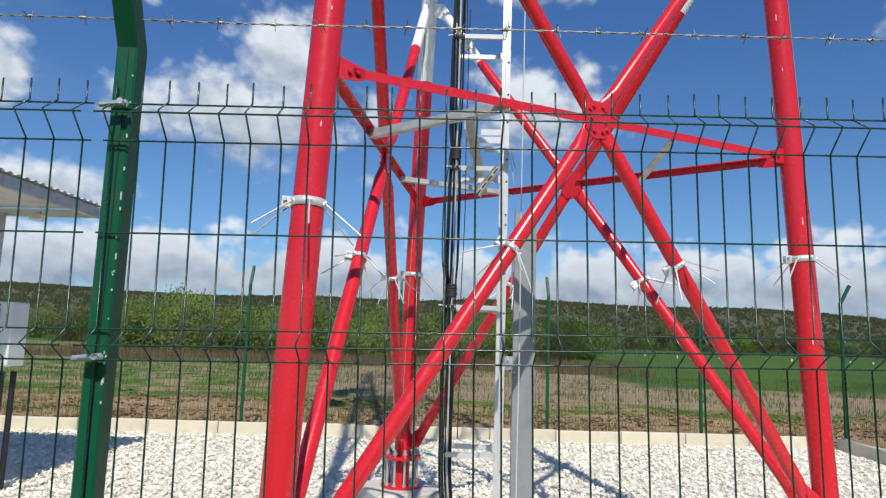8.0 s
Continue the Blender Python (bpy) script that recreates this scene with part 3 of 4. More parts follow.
# ---- near fence: welded mesh panels with folds, a cranked post and three barbed wires ----
FENCE_X, FENCE_Y, FENCE_TURN = -0.638, 1.312, 4.0
FENCE = pose(FENCE_X, FENCE_Y, 0, 0, 0, FENCE_TURN)       # x along the fence, y away from the camera
RISE = FENCE @ pose(0.0365, 0, -0.006, 0, -1.1, 0)                 # the panels and wires climb a little along the fence
FOLDS = [(1.917, 1.886, 1.844), (1.489, 1.460, 1.433), (0.868, 0.835, 0.797), (0.34, 0.305, 0.268)]
PLAIN = [1.667, 1.10, 0.57, 0.09]
PITCH = 0.0532


def panel_profile(top, folds, depth):
    pts = [(0.0, top)]
    for hi, mid, lo in folds:
        pts += [(0.0, hi), (-depth, mid), (0.0, lo)]
    return pts + [(0.0, 0.04)]


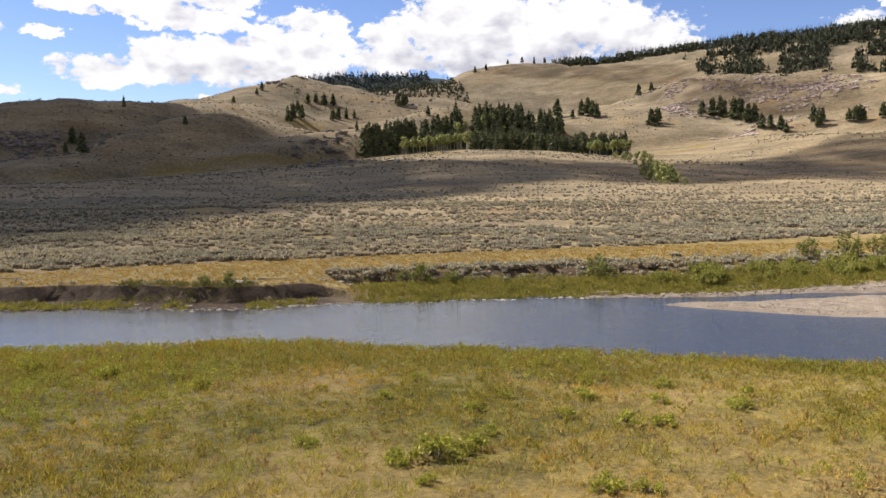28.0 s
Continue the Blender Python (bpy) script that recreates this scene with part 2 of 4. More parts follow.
M_DRYFORB = island_tint("withered_forb", [(0.0, (0.13, 0.09, 0.055)), (0.6, (0.25, 0.18, 0.11)), (1.0, (0.38, 0.28, 0.17))], 0.9, 0.2)
M_MEADOW = island_tint("meadow_grass", [(0.0, (0.31, 0.265, 0.05)), (0.4, (0.53, 0.41, 0.095)), (0.75, (0.70, 0.52, 0.145)), (1.0, (0.56, 0.32, 0.095))], 0.8, 0.22, 0.2,
                       [(0.3, (0.70, 0.95, 0.7)), (0.55, (1.0, 1.0, 0.9)), (0.75, (1.25, 1.0, 0.9))])
M_LIPGRASS = island_tint("lush_meadow_grass", [(0.0, (0.135, 0.135, 0.024)), (0.4, (0.30, 0.265, 0.042)), (0.75, (0.50, 0.41, 0.072)), (1.0, (0.46, 0.27, 0.08))], 0.8, 0.22, 0.3,
                         [(0.3, (0.75, 0.82, 0.7)), (0.55, (1.0, 1.0, 0.9)), (0.75, (1.2, 1.12, 0.9))])
M_FLOOD = island_tint("orange_meadow_grass", [(0.0, (0.34, 0.235, 0.06)), (0.5, (0.46, 0.32, 0.085)), (1.0, (0.54, 0.40, 0.13))], 0.8, 0.22)
M_BANK = island_tint("bank_grass_blade", [(0.0, (0.12, 0.135, 0.026)), (0.5, (0.28, 0.265, 0.05)), (1.0, (0.46, 0.38, 0.09))], 0.8, 0.22)
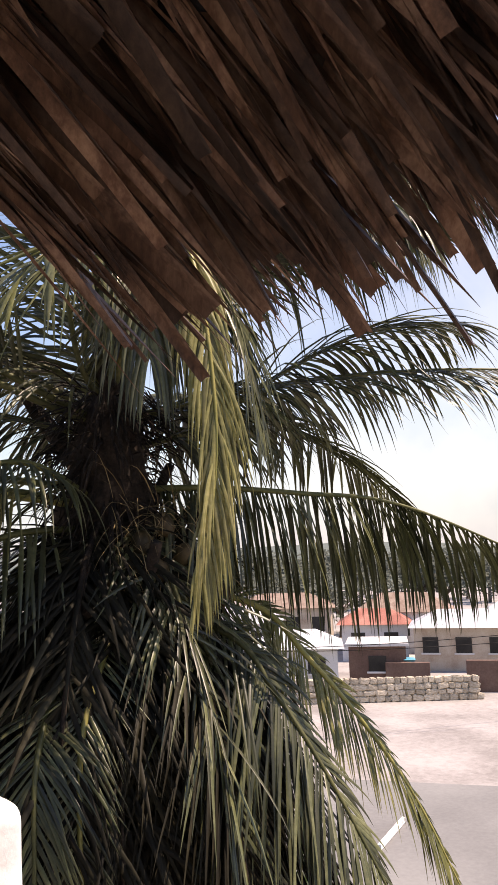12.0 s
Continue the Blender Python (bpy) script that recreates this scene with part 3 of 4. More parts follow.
def frond(palm, way_points, leaf, seed, mat=None, hang=0.9, start=0.14, density=1.0, twist=0.0, kink=0.0, width=0.027, loose=0.10, stalk=None, spare=0.0, back=1.0, spread=1.0, along=1.0):
    """One feather leaf: a stalk swept through the points, with two rows of folded leaflets that sag towards their tips."""
    rng = random.Random(seed)
    mat = mat or M_FROND
    n = 34
    m = len(way_points) - 1
    line = smoothed([(*p, 0.019 * (1 - k / m) ** 0.9 + 0.0035) for k, p in enumerate(way_points)], n)
    bm = bmesh.new()
    log(bm, [tuple(q) for q in line], n=n, sides=6, rough=0.05, seed=seed)
    fr = part("frond", bm, stalk or (M_RACHIS if mat is not M_FRONDSHADE else M_FIBRE), palm)
    pts = [Vector(q[:3]) for q in line]
    span = sum((b - a).length for a, b in zip(pts, pts[1:]))
    count = int(span * 28 * density)
    verts, faces = [], []
    side_last = None
    for k in range(count):
        u = start + (1 - start) * (k + 0.5) / count
        i = min(int(u * n), n - 1)
        q = pts[i].lerp(pts[i + 1], u * n - i)
        t = (pts[min(i + 2, n)] - pts[max(i - 1, 0)]).normalized()
        side = t.cross(Vector((0, 0, 1)))
        if side_last is not None and (side.length < 0.25 or side.dot(side_last) < 0):
            side = side_last - t * side_last.dot(t)
        side = side.normalized()
        side_last = side
        side = Matrix.Rotation(twist + 0.3 * math.sin(u * 3 + seed), 3, t) @ side
        up = side.cross(t).normalized()
        env = math.sin(math.pi * min(1, 0.22 + 0.72 * u)) ** 0.6
        clump = 0.10 * math.sin(k * 0.7 + seed) + 0.08 * math.sin(k * 0.23)
        for sgn in (-1, 1):
            if rng.random() < loose * 0.7 + spare:
                continue
            droop = hang * rng.uniform(0.6, 1.15)
            way = side * sgn * spread * (1.0 - 0.35 * u) + t * along * (0.45 + 0.75 * u + clump) + up * rng.uniform(0.05, 0.25) + Vector((0, 0, -0.55 * droop))
            way += Vector((rng.gauss(0, loose), rng.gauss(0, loose), rng.gauss(0, loose * 0.8)))
            blade(verts, faces, q + t * rng.uniform(-0.012, 0.012), way, leaf * env * rng.uniform(0.8, 1.12) * (back if sgn < 0 else 1.0), width * rng.uniform(0.75, 1.2), droop * 1.3, rng, up, 6, 0.28, kink if rng.random() < 0.4 else 0.0)
    mesh_part("foliage", verts, faces, mat, fr, kind="stuff")


def palm_trunk(palm, base, top, r, seed):
    bm = bmesh.new()
    b, t = Vector(base), Vector(top)
    n = 60
    pts = []
    for k in range(n + 1):
        u = k / n
        q = b.lerp(t, u) + Vector((0.15 * math.sin(u * 2.5), 0.1 * math.sin(u * 2), 0))
        pts.append((*q, r * (1.25 - 0.35 * u) * (1 + 0.035 * (k % 2))))
    log(bm, pts, n=n, sides=14, rough=0.06, seed=seed)
    part("trunk", bm, M_BARK, palm)


CX, CY = 1.86, 4.63
palm = thing("coconut_palm", (CX - 0.1, CY, -5.2), "tall coconut palm with long drooping green and yellowing fronds", "palm")
palm_trunk(palm, (CX - 0.1, CY, -5.2), (CX - 0.12, CY - 0.08, 1.4), 0.17, 110)
bm = bmesh.new()
log(bm, [(CX, CY, 0.6, 0.17), (CX, CY, 1.1, 0.22), (CX, CY, 1.6, 0.25), (CX, CY, 2.1, 0.23), (CX, CY, 2.6, 0.13), (CX + 0.02, CY - 0.05, 3.1, 0.04)], n=30, sides=20, rough=0.35, seed=111)
part("crown_fibre", bm, M_FIBRE, palm)
rng = random.Random(119)
verts, faces = [], []
for k in range(1100):
    a = rng.uniform(0, 6.283)
    z = rng.uniform(0.9, 2.6)
    out = Vector((math.cos(a), math.sin(a), 0))
    blade(verts, faces, Vector((CX, CY, z)) + out * rng.uniform(0.14, 0.26), out * rng.uniform(0.3, 1.0) + Vector((0, 0, rng.uniform(-1.0, 0.3))), rng.uniform(0.15, 0.50), rng.uniform(0.006, 0.026), rng.uniform(0.8, 2.2), rng, Vector((0, 0, 1)), 4, 0.5, 0.0)
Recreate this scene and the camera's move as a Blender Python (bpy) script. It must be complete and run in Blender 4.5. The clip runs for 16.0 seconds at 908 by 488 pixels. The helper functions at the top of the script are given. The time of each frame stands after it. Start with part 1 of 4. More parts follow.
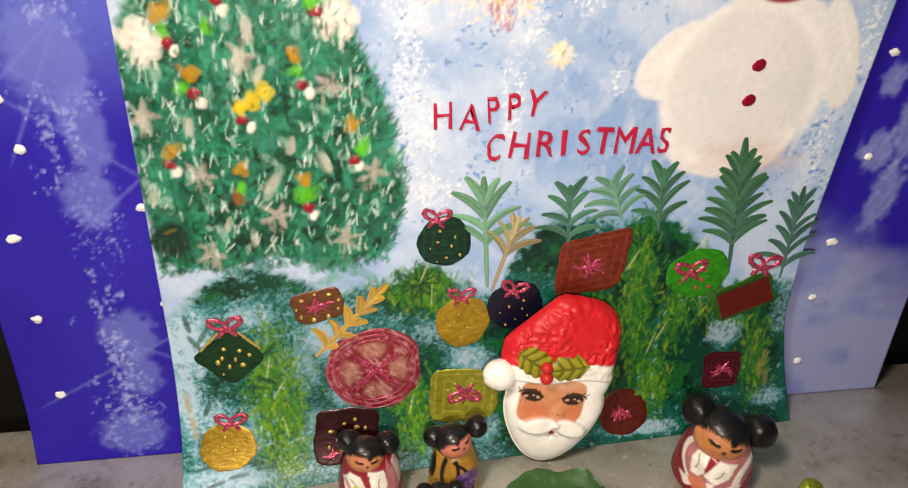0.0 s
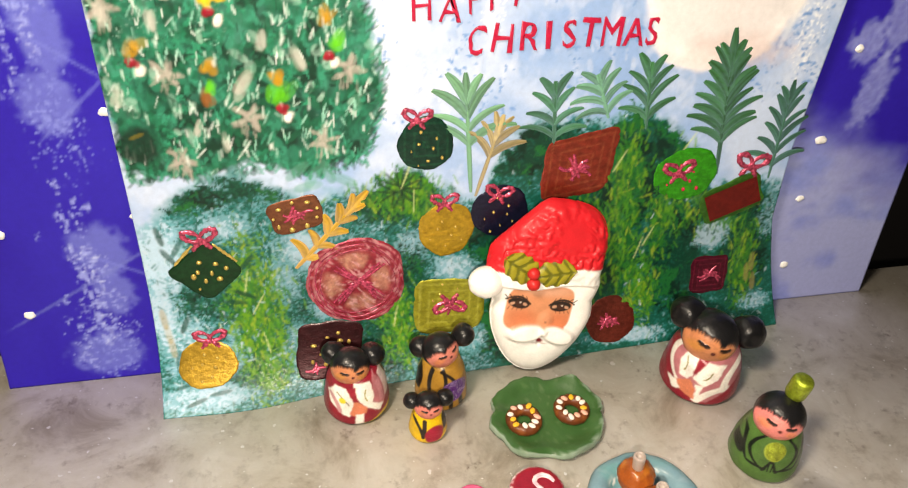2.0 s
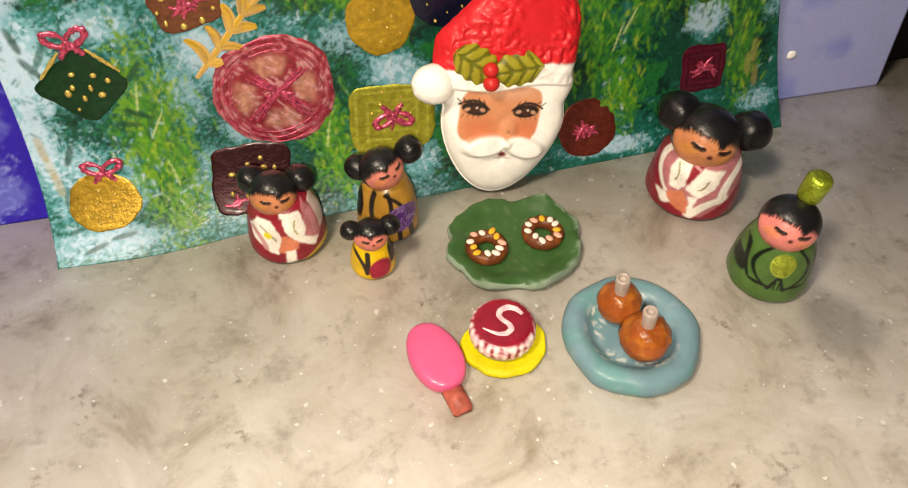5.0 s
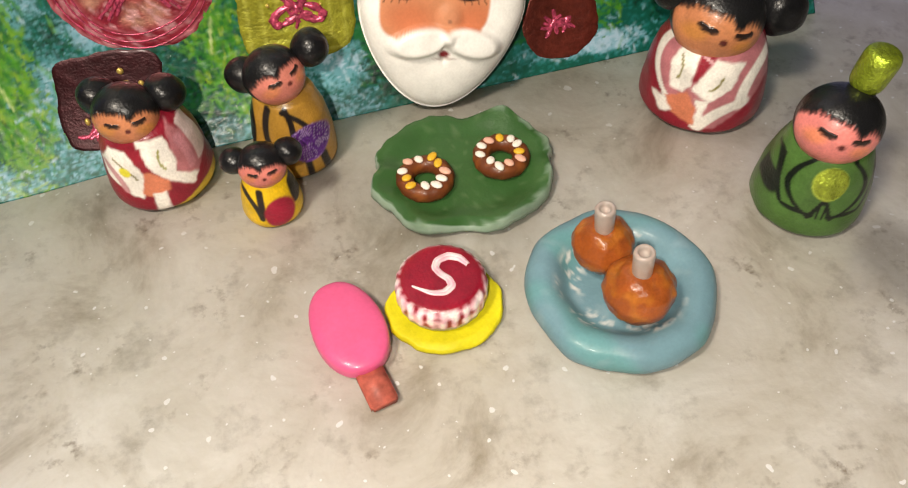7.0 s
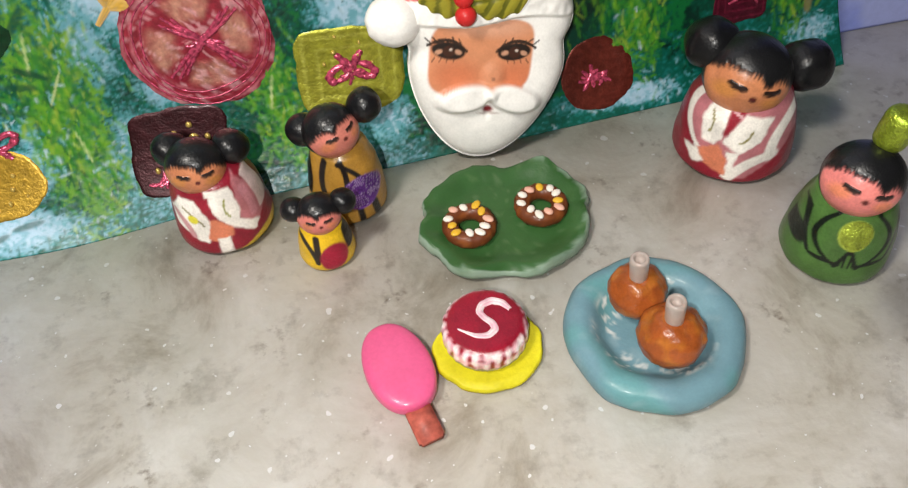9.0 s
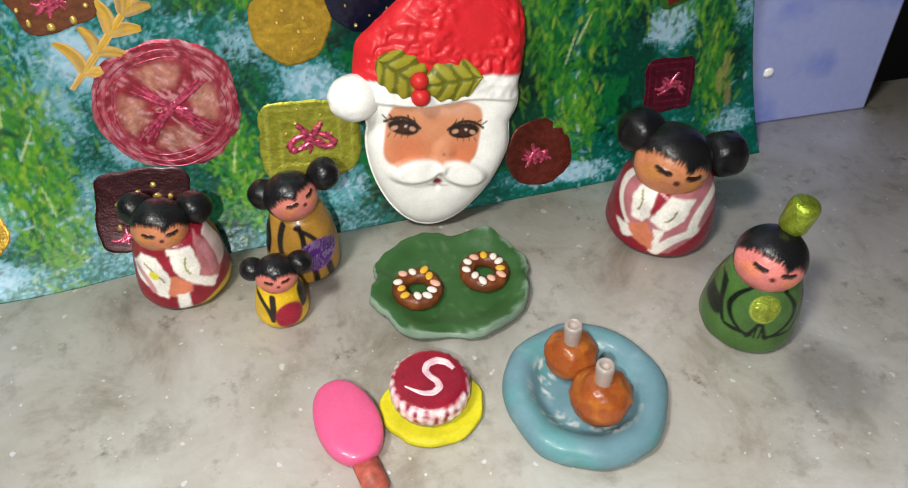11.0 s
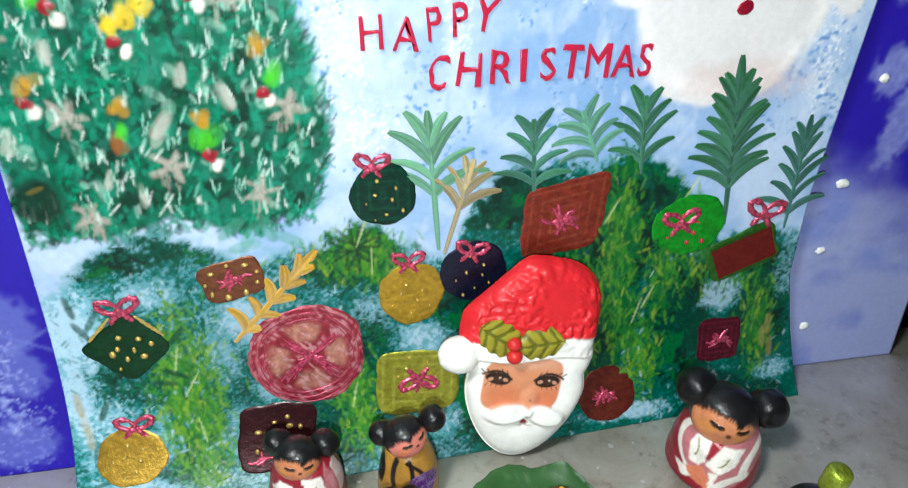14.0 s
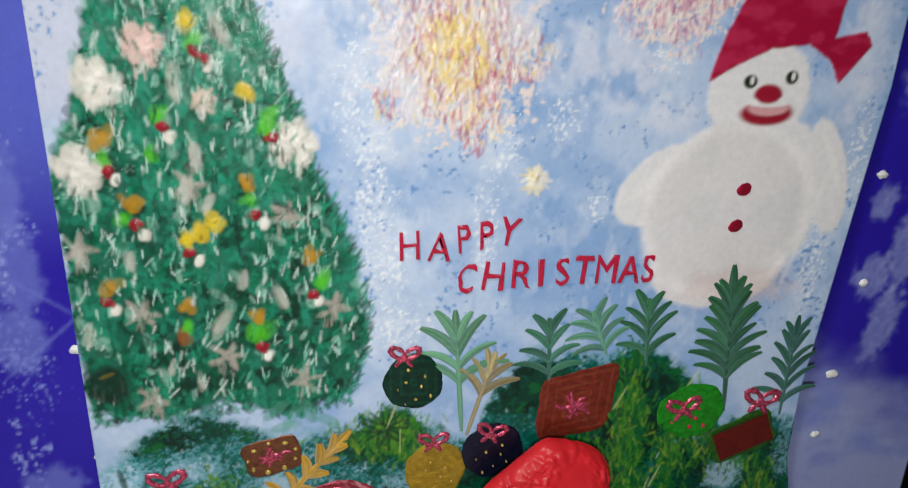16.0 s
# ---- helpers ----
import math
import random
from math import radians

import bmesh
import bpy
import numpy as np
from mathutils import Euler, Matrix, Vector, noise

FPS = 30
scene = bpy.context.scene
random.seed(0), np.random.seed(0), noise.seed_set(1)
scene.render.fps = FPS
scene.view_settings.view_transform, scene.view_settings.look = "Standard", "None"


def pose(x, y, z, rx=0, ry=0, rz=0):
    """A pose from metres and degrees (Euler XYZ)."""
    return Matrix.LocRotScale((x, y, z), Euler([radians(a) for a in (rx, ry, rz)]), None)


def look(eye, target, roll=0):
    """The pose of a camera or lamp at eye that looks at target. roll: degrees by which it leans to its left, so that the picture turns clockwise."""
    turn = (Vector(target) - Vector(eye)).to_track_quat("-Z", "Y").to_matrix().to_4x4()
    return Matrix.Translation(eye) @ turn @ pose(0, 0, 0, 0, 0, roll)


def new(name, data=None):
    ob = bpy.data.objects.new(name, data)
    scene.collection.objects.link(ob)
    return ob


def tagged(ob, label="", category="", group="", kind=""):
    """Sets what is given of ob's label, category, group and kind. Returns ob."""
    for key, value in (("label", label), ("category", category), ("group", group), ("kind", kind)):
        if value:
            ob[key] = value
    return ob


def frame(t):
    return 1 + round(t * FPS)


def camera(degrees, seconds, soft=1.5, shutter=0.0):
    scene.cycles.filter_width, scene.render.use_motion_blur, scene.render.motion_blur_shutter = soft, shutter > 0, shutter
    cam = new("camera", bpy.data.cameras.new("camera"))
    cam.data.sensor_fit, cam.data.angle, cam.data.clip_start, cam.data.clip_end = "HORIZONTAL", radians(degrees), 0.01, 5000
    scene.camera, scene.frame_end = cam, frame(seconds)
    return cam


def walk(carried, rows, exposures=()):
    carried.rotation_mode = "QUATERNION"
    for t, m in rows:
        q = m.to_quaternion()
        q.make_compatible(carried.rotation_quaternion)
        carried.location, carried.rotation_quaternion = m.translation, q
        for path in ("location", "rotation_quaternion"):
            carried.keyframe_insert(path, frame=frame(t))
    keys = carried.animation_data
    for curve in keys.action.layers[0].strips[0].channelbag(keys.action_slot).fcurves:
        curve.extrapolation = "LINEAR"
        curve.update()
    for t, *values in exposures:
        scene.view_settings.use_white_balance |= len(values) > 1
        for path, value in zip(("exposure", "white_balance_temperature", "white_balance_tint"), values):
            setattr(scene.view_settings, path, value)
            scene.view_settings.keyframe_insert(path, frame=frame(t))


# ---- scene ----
cam = camera(59.3, 16.0, soft=1.2, shutter=0.25)
PATH = [
    (0, (-0.008, 0.069, 0.291), (0.277, 1.691, -0.843), 2.9),
    (0.5, (-0.009, 0.074, 0.291), (0.292, 1.667, -0.88), 3.1),
    (1, (-0.008, 0.072, 0.288), (0.294, 1.628, -0.931), 2.6),
    (1.5, (-0.008, 0.074, 0.281), (0.338, 1.597, -0.969), 3.5),
    (2, (-0.011, 0.069, 0.271), (0.329, 1.598, -0.973), 3.0),
    (2.5, (-0.005, 0.075, 0.265), (0.323, 1.511, -1.088), 3.3),
    (3, (0.001, 0.077, 0.257), (0.335, 1.399, -1.207), 4.0),
    (3.5, (0.0, 0.077, 0.235), (0.422, 1.434, -1.173), 6.4),
    (4, (0.002, 0.085, 0.228), (0.411, 1.361, -1.257), 5.8),
    (6.3, (0.031, 0.116, 0.18), (0.289, 1.416, -1.318), -2.9),
    (6.5, (0.035, 0.123, 0.171), (0.345, 1.345, -1.381), -0.2),
    (7, (0.043, 0.13, 0.158), (0.324, 1.359, -1.395), -2.1),
    (7.5, (0.042, 0.131, 0.157), (0.315, 1.341, -1.411), -2.1),
    (8, (0.043, 0.128, 0.156), (0.302, 1.31, -1.436), -1.8),
    (8.5, (0.043, 0.128, 0.165), (0.272, 1.377, -1.38), -3.6),
    (9, (0.04, 0.126, 0.172), (0.25, 1.421, -1.338), -4.5),
    (9.5, (0.038, 0.125, 0.182), (0.257, 1.461, -1.29), -3.8),
    (10, (0.037, 0.122, 0.184), (0.3, 1.495, -1.246), -2.0),
    (12.3, (0.028, 0.115, 0.2), (0.498, 1.463, -1.202), 4.5),
    (12.5, (0.023, 0.115, 0.207), (0.459, 1.475, -1.193), 3.1),
    (13, (0.019, 0.105, 0.228), (0.35, 1.59, -1.071), 0.6),
    (13.5, (0.014, 0.107, 0.24), (0.357, 1.648, -0.987), 1.7),
    (14, (0.01, 0.107, 0.246), (0.359, 1.711, -0.897), 2.0),
    (14.5, (0.007, 0.108, 0.255), (0.352, 1.76, -0.818), 2.0),
    (15, (0.005, 0.103, 0.264), (0.351, 1.793, -0.748), 2.5),
    (15.5, (0.001, 0.102, 0.275), (0.381, 1.811, -0.693), 3.6),
    (16, (0.0, 0.093, 0.283), (0.347, 1.858, -0.592), 2.8),
]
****
Your answer should be a single number: the count of lines in the data that include the word "keys".

## Result for this task
2